- Thursday, August 4, 2016

“Now those are facts. That’s data,” said President Barack Obama after he made a statistically fraudulent attack on a statistically accurate statement by Donald Trump about the rise of crime in the United States.

In his final, major speech at the Republican convention in Cleveland, Mr. Trump said there had been “decades of progress” in crime reduction but that homicides rose by 17 percent in America’s 50 largest cities last year, the largest rise in the past quarter of a century.

Mr. Obama wasn’t having any. This oh, so dark stuff made his legacy smell. It could hurt Democrats in the coming election. At the Democratic convention, he said we should focus most on what’s right with America, and in that speech and at a podium before that, waxed condescendingly about the Trump assertion.

“Although it is true that we’ve seen an uptick in murders and violent crime in some cities this year,” he said earlier, “the fact of the matter is that the murder rate today, the violence rate today, is far lower than it was when Ronald Reagan was president, and lower than when I took office.”

This tangle of confusion does not refute anything Mr. Trump said. The issue is not whether crime today is lower than in the Reagan era or when Mr. Obama arrived in the White House holding hands with hope and change — Mr. Trump’s words also pointed in that direction. The issue is whether homicide is emphatically on the rise again. It is.

Mr. Obama said there had been a homicide “uptick” in some cities. May the mathematicians forgive him, but you don’t get to averages as devastatingly high as a 17 percent increase in more than 50 cities with “upticks.” As is reported by Heather Mac Donald, a Manhattan Institute analyst, there were 12 cities with increases ranging from 54 to 90 percent, and that adds up to bloody, bullet-ridden bodies all over the place. It could get far worse — the murder rate is still going up.

So what’s going on?

The war on cops, says Ms. Mac Donald, who has written a book with that phrase as the title. She talks about Ferguson, Mo., where a cop defending himself was made out to have murdered a black man. Despite a Department of Justice finding that the policeman was innocent, we were off and running with claims by the president, media pundits and other politicians that police forces were systemically racist.

The message, especially hyped by outraged protesters, made law enforcement trickier in a dozen ways and, says Ms. Mac Donald, police were rendered less proactive. That made criminals more proactive and some inner cities unbelievably hellish even if it left some in calm areas nonchalant.

Take, for instance, New York Times columnist Paul Krugman, a one percent kind of guy who gets lush income from his column and teaching duties as well as moolah galore from his book sales and speeches. He writes cheerily about how safe everything is. Yeah, for you Paul. What about neighborhoods where small children are shot down?

When it comes to solutions for what’s going on, the mostly confused Mr. Trump talks as if he could dictate right stuff to local police forces if president. That’s bogus, but his leftist-lacerated speech wasn’t. With niggling qualifications, a New York Times check found him factually right on just about everything it looked into.

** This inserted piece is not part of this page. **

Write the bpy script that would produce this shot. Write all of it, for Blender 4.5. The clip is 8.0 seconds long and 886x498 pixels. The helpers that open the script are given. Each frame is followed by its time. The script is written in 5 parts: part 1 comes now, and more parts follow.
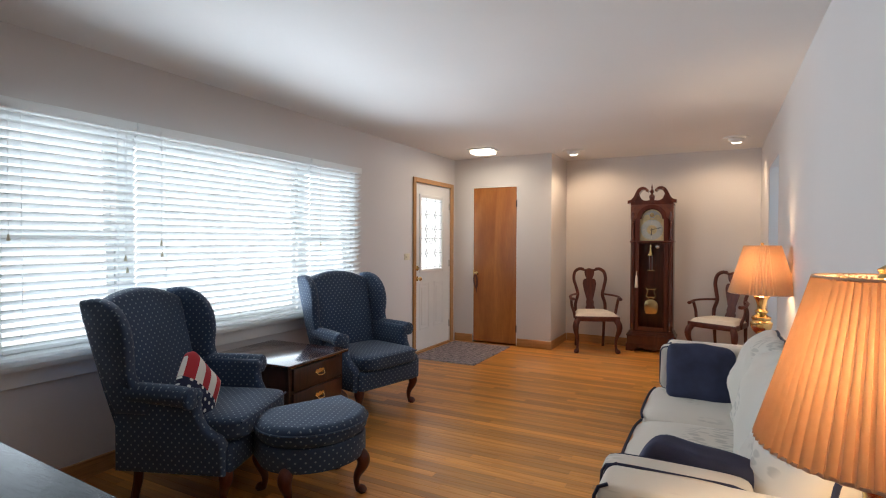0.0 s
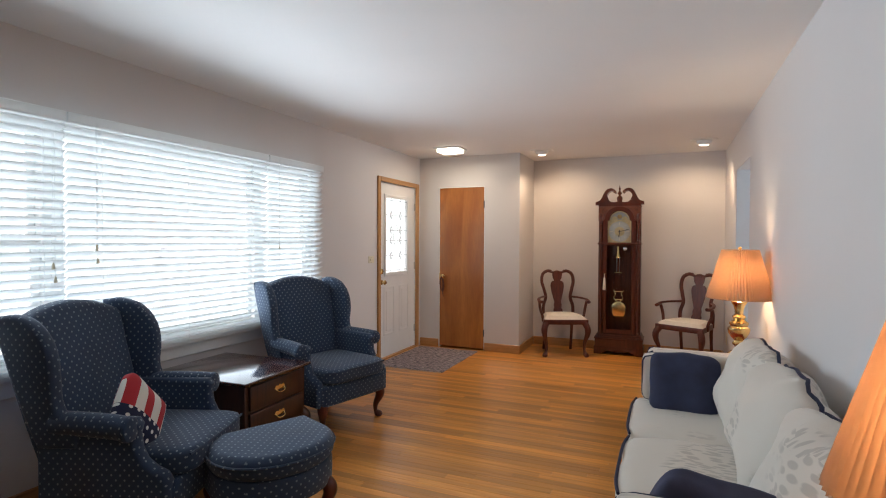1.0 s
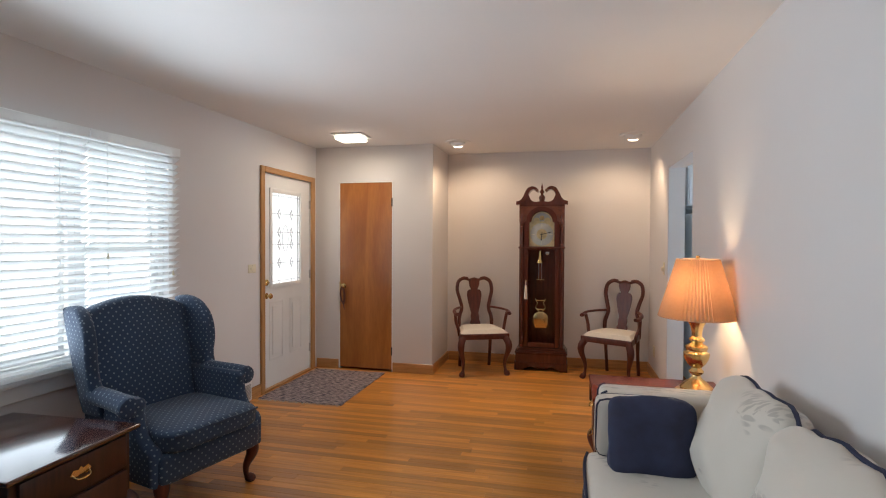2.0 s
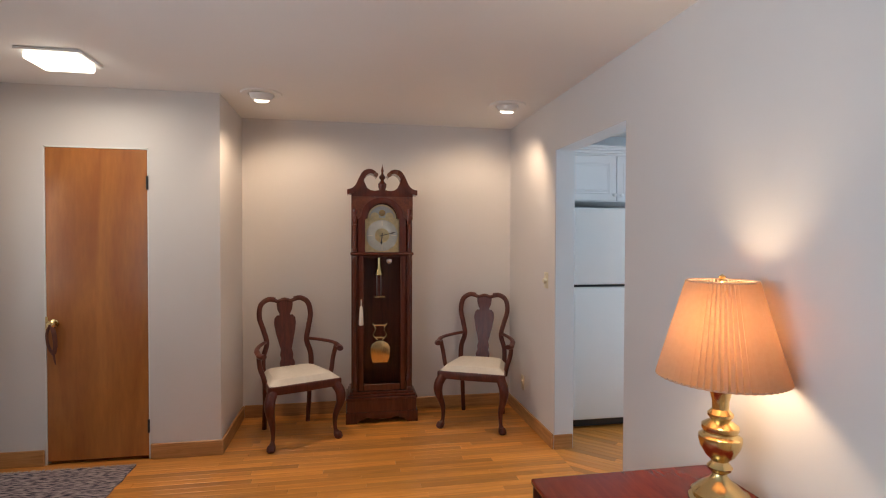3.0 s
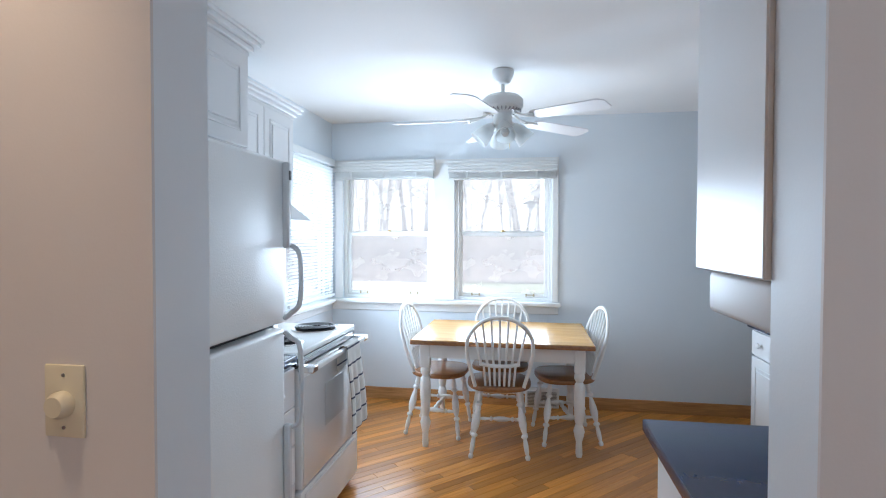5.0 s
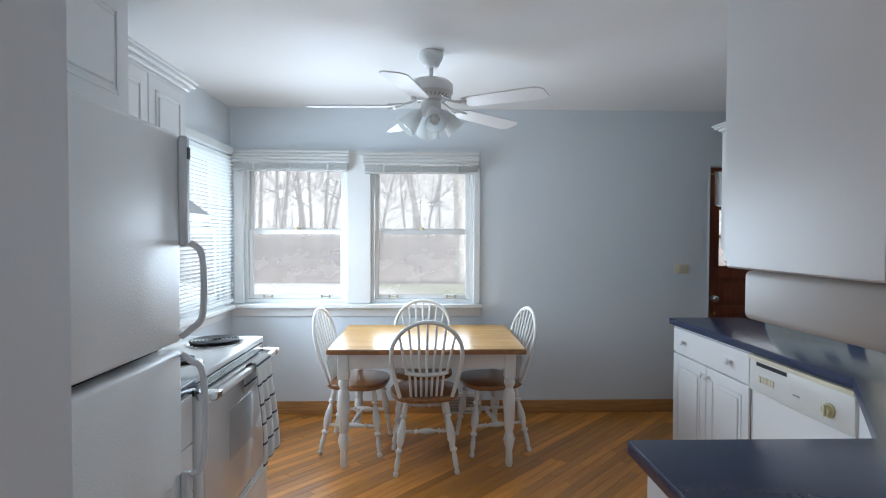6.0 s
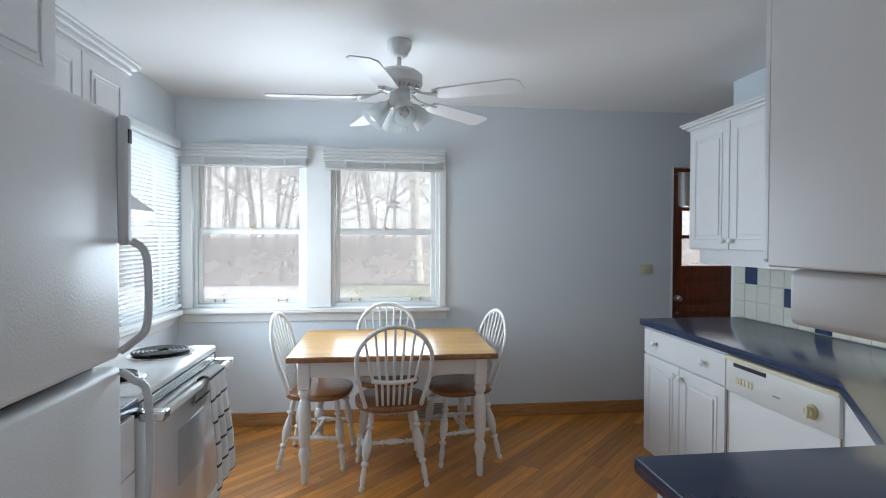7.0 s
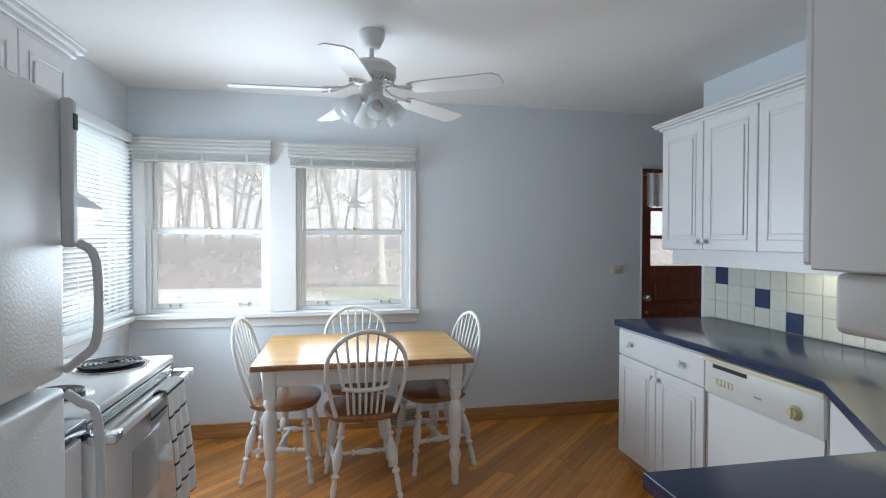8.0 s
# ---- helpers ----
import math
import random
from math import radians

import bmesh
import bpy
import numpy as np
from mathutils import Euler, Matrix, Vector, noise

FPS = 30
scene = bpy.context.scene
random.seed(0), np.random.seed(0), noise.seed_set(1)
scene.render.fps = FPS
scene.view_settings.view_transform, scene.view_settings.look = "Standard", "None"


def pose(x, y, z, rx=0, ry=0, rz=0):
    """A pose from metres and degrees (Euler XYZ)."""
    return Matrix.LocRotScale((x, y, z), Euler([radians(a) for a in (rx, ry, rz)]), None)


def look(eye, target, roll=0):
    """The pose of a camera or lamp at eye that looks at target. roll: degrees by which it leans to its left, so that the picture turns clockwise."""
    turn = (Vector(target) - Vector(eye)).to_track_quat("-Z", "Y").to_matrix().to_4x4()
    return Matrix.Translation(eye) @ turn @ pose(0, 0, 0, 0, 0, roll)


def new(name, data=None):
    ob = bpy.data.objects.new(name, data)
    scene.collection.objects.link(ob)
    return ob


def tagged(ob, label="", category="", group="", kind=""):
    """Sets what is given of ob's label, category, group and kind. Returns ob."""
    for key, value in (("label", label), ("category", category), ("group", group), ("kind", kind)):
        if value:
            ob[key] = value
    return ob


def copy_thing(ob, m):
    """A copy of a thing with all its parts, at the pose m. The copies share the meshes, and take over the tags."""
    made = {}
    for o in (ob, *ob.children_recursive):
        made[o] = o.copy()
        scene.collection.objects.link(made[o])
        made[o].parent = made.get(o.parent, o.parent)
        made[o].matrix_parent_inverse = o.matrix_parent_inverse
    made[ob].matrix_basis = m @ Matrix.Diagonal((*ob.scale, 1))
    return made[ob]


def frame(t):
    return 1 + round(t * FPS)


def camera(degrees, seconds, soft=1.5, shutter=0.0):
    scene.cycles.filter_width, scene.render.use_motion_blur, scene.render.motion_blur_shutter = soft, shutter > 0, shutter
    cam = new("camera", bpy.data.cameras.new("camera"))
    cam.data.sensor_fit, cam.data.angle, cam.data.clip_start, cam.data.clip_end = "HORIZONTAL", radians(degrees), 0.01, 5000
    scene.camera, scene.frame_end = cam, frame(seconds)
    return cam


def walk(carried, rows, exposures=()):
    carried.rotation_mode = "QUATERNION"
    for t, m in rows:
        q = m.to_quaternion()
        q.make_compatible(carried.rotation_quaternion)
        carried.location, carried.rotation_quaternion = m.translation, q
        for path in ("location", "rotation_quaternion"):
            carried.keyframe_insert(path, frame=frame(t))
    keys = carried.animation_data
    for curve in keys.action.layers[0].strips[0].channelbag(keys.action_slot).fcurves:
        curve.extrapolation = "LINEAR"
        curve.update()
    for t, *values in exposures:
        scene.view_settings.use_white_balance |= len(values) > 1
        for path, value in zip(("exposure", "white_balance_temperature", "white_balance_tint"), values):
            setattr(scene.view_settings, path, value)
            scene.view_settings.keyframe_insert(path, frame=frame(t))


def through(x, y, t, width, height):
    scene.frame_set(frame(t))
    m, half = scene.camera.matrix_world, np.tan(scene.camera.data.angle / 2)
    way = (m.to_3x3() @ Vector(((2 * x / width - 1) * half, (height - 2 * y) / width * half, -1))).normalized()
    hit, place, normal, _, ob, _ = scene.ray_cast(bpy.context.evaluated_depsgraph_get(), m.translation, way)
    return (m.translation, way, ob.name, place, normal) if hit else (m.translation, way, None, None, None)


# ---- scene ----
# The living room runs along y, its long inner wall is x = 0; the kitchen lies beyond that wall.
cam = camera(80.9, 8.0, soft=1.1)
PATH = [
    (0.0, -0.441, -0.043, 1.358, 27.84, -0.99, -0.21),
    (0.5, -0.518, 0.015, 1.370, 25.97, -1.04, -0.21),
    (1.0, -0.619, 0.127, 1.389, 23.33, -1.06, -0.24),
    (1.2, -0.658, 0.222, 1.399, 22.06, -1.08, -0.24),
    (2.3, -1.012, 1.352, 1.446, 8.52, -1.12, -0.18),
    (2.5, -1.117, 1.643, 1.458, 4.66, -1.20, -0.10),
    (3.0, -1.400, 2.560, 1.464, -10.14, -1.08, -0.18),
    (3.5, -1.460, 3.716, 1.478, -32.24, -1.35, -0.20),
    (4.0, -1.196, 4.631, 1.449, -52.81, -1.21, -0.18),
    (4.5, -0.907, 5.136, 1.433, -68.93, -1.24, -0.28),
    (5.0, -0.712, 5.400, 1.431, -80.53, -1.31, -0.14),
    (5.2, -0.656, 5.455, 1.431, -83.75, -1.36, -0.12),
    (6.3, -0.380, 5.602, 1.413, -93.27, -1.25, -0.20),
    (6.5, -0.354, 5.616, 1.411, -94.23, -1.22, -0.20),
    (7.0, -0.281, 5.648, 1.408, -96.56, -1.13, -0.17),
    (7.5, -0.217, 5.677, 1.407, -98.74, -1.06, -0.15),
    (8.0, -0.162, 5.705, 1.409, -100.84, -1.09, -0.12),
]
BASE = 1.4
EXPOSURES = [(t, BASE + e, k, 10) for t, e, k in ((0.0, 0.15, 6450), (2.5, 0.12, 6500), (3.4, 0.06, 5950), (4.0, 0.0, 5700), (4.6, -0.05, 5800), (5.2, -0.36, 6100), (6.3, -0.78, 6350), (8.0, -0.76, 6500))]
walk(cam, [(t, pose(x, y, z, 90 + pitch, roll, yaw)) for t, x, y, z, yaw, pitch, roll in PATH], EXPOSURES)

# ---- world, sun and lamps ----
world = bpy.data.worlds.new("winter_sky")
scene.world = world
world.use_nodes = True
wn, wl = world.node_tree.nodes, world.node_tree.links
sky = wn.new("ShaderNodeTexSky")
sky.sky_type, sky.sun_disc = "NISHITA", False
sky.sun_elevation, sky.sun_rotation = radians(32), radians(180)
sky.air_density, sky.dust_density = 1.0, 1.0
pale = wn.new("ShaderNodeHueSaturation")
pale.inputs["Saturation"].default_value = 0.25
wl.new(sky.outputs[0], pale.inputs["Color"])
wl.new(pale.outputs[0], wn["Background"].inputs["Color"])
wn["Background"].inputs["Strength"].default_value = 0.11

sun_data = bpy.data.lights.new("sun", "SUN")
sun_data.energy, sun_data.angle, sun_data.color = 3.5, radians(15), (1.0, 0.96, 0.9)
sun = new("sun", sun_data)
sun.matrix_world = look((0, -8, 20), (0, 0, 15))


def lamp(name, kind, m, energy, colour, size=0.1, size_y=None, spread=None, cone=None):
    data = bpy.data.lights.new(name, kind)
    data.energy, data.color = energy, colour
    if kind == "AREA":
        data.shape, data.size, data.size_y = "RECTANGLE", size, size_y or size
        if spread:
            data.spread = radians(spread)
    else:
        data.shadow_soft_size = size
    if cone:
        data.spot_size, data.spot_blend = radians(cone), 0.6
    ob = new(name, data)
    ob.matrix_world = m
    return ob


DAY = (0.745, 0.88, 1.0)
BLUE_DAY = (0.72, 0.862, 1.0)
WARM = (1.0, 0.73, 0.45)
# daylight of the three window groups, set in their openings
lamp("window_light_living", "AREA", look((-3.512, 2.61, 1.40), (0, 2.61, 1.40)), 9.5, DAY, 2.85, 1.22, 130)
lamp("window_light_behind_blinds", "AREA", look((-3.596, 2.61, 1.375), (0, 2.61, 1.375)), 9.0, DAY, 2.85, 1.22)
lamp("window_light_east", "AREA", look((3.762, 6.13, 1.33), (0, 6.13, 1.33)), 17.5, BLUE_DAY, 1.75, 0.82, 135)
lamp("window_light_north", "AREA", look((3.21, 7.128, 1.48), (3.21, 0, 1.48)), 4.5, BLUE_DAY, 0.78, 1.08)
lamp("window_light_north_room", "AREA", look((3.21, 7.06, 1.30), (3.21, 0, 1.15)), 11, BLUE_DAY, 0.8, 0.8, 130)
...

Mr. Trump does respect cops, and that’s important even as we all know there are some bad cops out there. The horror, when cops are not respected, can be such justice atrocities as a Baltimore prosecutor pursuing cops with homicide charges in the accidental death of Freddie Gray with no evidence, just prejudicial fury. An honorable black judge stood tall, the case is done and the innocent are free even if ruined. But many are dead because of a mass reaction to the incident leading to a rise in crime of a kind the Obamas of this world play down and thereby make worse.

• Jay Ambrose is a freelance writer and former director of editorial policy for Scripps Howard newspapers.